Data entries
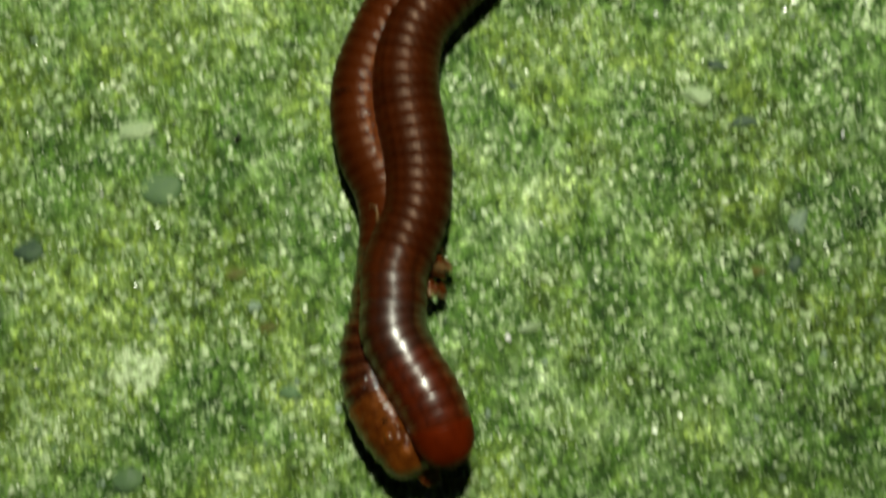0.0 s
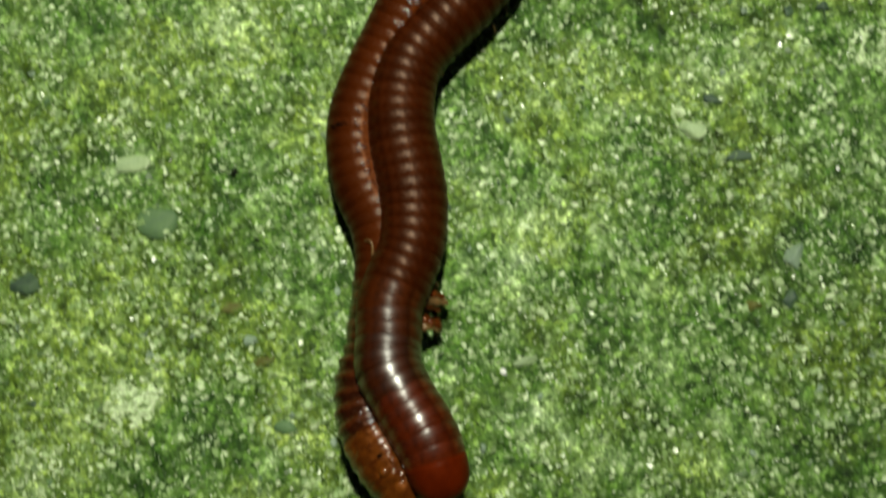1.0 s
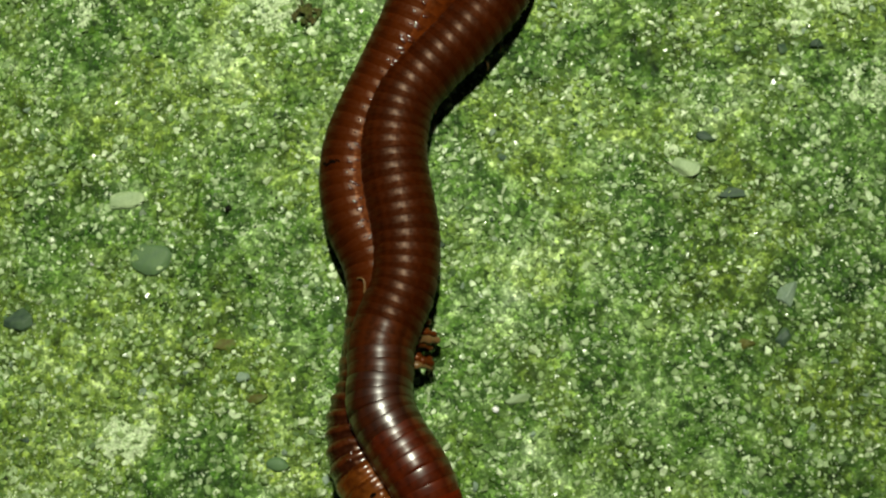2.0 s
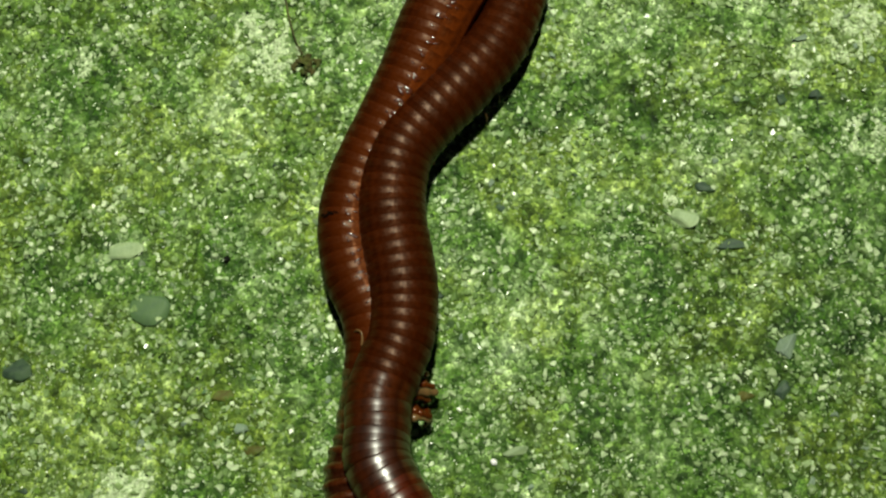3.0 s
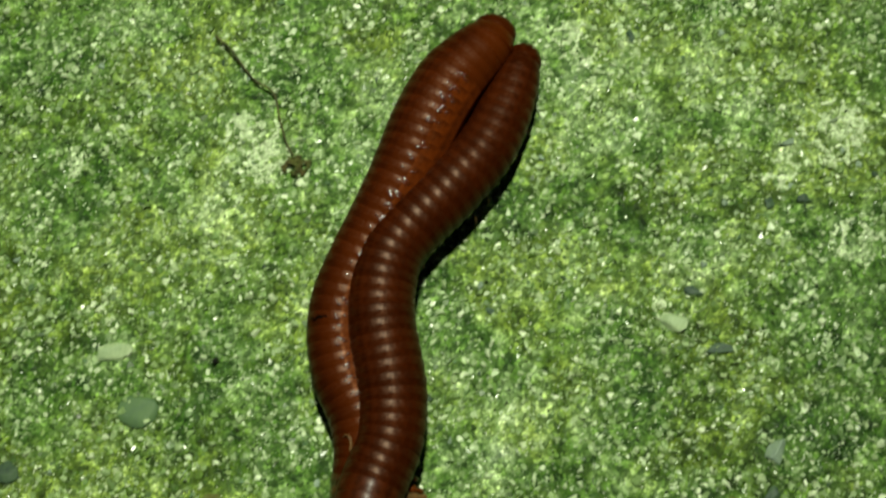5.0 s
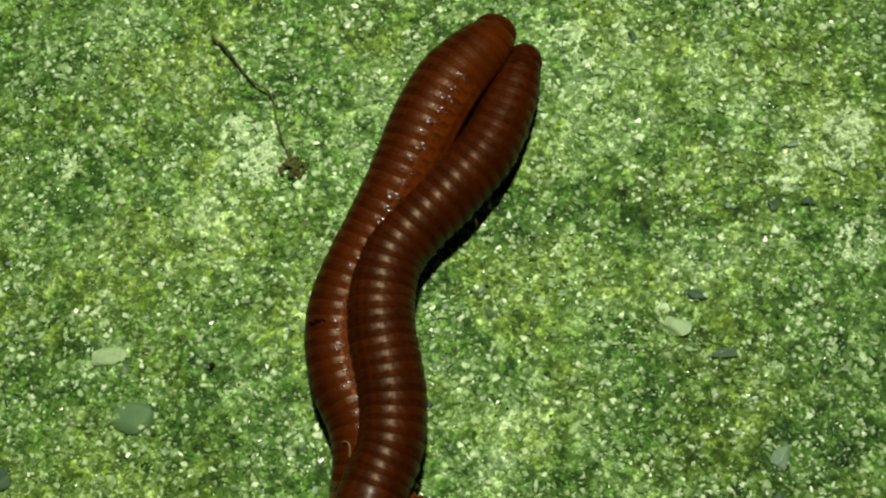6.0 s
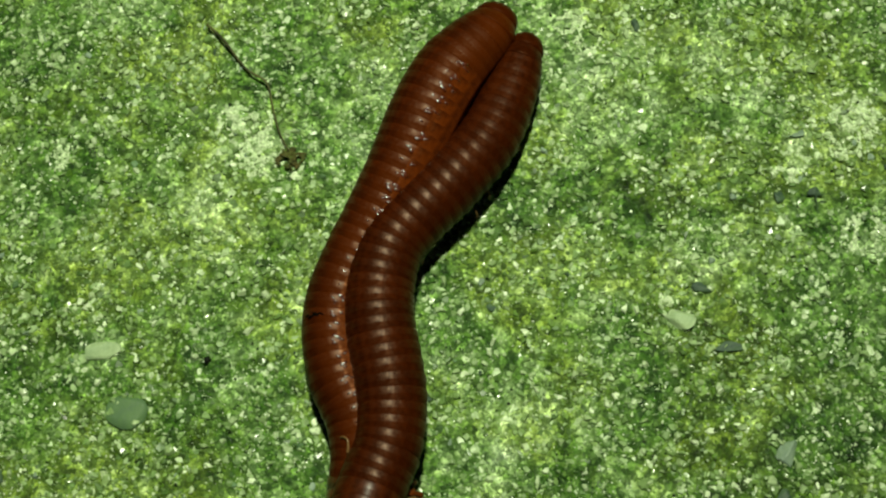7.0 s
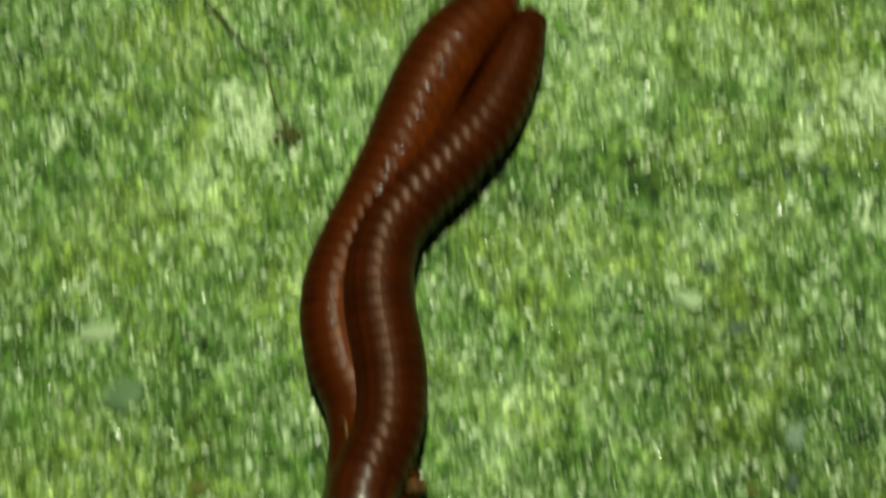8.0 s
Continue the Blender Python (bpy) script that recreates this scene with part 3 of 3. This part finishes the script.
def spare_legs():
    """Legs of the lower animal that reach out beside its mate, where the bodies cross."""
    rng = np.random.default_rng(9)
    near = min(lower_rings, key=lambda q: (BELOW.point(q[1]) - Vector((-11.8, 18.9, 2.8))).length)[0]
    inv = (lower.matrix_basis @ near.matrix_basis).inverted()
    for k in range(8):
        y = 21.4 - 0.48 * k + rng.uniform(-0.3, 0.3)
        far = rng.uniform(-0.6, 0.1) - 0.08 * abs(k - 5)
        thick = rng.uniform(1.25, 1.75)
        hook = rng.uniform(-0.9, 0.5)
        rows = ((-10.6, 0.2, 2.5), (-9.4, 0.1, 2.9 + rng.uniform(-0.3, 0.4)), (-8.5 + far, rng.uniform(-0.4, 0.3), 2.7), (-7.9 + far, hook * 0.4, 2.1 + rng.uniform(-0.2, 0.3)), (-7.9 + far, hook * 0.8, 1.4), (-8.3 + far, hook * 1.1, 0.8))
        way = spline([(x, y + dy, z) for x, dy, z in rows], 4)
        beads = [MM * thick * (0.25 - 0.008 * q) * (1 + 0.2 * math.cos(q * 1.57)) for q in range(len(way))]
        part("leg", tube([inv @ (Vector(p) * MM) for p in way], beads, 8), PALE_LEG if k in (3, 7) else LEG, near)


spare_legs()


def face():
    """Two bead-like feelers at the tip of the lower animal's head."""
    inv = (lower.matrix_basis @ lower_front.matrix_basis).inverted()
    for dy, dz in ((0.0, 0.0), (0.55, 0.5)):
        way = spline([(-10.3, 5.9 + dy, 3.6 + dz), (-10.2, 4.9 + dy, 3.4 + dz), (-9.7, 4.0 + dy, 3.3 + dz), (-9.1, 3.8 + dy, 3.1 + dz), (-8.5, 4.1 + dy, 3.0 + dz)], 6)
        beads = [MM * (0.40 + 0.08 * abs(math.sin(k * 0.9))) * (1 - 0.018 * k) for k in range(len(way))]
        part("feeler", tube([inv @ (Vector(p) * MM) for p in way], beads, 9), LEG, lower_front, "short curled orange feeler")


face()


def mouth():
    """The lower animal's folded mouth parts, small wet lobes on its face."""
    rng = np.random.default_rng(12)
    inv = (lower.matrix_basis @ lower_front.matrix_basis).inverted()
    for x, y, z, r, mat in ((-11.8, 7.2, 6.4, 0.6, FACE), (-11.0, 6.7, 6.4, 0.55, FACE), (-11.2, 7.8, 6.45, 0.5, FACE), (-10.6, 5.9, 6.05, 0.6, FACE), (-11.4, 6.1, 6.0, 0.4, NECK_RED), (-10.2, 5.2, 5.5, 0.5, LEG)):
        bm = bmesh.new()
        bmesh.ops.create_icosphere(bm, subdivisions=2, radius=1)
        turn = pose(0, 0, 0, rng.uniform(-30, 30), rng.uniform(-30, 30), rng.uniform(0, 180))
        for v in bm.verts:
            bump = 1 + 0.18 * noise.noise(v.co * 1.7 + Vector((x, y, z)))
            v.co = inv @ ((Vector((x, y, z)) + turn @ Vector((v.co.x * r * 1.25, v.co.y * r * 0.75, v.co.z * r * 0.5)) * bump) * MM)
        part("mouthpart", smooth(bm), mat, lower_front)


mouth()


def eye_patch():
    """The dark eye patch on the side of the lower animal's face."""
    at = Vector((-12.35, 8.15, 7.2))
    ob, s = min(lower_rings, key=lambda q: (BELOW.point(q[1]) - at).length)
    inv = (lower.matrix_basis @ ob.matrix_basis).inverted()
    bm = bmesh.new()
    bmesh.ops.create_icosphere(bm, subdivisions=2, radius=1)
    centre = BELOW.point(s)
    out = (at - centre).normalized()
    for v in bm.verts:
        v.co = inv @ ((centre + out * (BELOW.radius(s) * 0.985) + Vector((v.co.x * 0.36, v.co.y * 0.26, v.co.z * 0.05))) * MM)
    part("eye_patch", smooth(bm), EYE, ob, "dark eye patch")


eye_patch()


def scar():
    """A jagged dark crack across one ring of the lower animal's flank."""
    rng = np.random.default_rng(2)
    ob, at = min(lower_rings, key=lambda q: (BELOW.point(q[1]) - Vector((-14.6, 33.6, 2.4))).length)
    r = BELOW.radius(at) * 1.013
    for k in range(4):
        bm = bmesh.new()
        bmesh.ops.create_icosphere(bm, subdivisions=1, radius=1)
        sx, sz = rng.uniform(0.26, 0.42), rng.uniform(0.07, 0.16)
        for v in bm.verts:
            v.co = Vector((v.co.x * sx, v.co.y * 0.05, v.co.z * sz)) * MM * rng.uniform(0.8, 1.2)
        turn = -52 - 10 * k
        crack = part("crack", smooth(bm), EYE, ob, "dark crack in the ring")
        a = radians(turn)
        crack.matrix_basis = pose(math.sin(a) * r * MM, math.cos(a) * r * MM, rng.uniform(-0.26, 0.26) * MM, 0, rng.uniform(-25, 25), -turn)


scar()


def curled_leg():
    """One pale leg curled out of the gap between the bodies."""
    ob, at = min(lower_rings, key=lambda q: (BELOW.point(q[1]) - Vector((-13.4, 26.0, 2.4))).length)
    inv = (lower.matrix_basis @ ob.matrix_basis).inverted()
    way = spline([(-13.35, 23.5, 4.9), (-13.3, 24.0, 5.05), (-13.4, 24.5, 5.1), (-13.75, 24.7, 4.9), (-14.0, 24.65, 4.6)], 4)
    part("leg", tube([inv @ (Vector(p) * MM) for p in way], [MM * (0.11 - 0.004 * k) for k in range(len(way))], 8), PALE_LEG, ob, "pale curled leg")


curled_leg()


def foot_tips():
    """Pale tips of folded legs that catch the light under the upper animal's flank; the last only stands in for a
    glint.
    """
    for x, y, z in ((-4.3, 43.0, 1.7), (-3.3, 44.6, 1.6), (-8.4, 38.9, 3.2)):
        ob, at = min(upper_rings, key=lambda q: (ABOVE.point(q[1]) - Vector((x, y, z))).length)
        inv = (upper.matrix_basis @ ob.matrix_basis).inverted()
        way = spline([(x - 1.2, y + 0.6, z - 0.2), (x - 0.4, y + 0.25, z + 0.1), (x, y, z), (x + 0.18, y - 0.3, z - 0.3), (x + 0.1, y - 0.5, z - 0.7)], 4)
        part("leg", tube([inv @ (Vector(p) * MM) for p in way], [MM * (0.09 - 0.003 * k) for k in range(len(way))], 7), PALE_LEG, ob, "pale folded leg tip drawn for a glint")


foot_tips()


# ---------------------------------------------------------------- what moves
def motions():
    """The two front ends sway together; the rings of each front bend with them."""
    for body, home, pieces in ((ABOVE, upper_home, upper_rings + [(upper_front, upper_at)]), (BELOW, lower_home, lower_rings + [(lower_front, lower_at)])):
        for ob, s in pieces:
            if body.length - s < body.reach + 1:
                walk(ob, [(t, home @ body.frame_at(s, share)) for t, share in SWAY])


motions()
...
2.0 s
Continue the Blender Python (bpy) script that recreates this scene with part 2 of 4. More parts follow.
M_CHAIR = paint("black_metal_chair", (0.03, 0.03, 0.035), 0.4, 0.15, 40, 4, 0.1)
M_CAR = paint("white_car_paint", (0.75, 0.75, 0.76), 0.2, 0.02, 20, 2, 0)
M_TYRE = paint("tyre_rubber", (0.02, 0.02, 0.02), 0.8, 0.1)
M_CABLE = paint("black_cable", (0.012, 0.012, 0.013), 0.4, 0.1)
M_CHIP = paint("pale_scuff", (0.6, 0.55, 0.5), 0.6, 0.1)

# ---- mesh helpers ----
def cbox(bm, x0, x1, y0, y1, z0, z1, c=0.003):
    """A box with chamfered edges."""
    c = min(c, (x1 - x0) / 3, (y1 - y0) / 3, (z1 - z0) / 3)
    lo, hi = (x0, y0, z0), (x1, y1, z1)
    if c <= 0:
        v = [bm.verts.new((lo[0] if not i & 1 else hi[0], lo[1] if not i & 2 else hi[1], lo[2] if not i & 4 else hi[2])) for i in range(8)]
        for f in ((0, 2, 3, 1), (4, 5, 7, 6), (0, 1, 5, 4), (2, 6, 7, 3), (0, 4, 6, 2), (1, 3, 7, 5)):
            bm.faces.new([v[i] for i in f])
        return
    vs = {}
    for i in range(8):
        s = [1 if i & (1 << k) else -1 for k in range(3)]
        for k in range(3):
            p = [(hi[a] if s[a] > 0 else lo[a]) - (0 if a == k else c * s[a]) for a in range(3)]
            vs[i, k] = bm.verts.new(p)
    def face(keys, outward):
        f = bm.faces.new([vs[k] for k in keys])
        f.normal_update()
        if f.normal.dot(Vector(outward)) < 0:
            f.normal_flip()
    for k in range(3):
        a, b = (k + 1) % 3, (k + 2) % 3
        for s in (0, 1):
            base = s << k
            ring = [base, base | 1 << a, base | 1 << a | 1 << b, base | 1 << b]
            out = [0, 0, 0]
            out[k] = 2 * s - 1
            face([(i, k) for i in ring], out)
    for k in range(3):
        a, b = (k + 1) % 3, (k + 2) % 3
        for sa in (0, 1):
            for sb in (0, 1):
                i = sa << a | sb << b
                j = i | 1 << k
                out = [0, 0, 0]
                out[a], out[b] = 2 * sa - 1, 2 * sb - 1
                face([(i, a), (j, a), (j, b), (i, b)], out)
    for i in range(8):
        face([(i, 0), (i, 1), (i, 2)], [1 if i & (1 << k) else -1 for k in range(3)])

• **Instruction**
Copy each line of the listing that holds the word "recreates".

• **Result of the task**
Continue the Blender Python (bpy) script that recreates this scene with part 3 of 3. This part finishes the script.
Continue the Blender Python (bpy) script that recreates this scene with part 2 of 4. More parts follow.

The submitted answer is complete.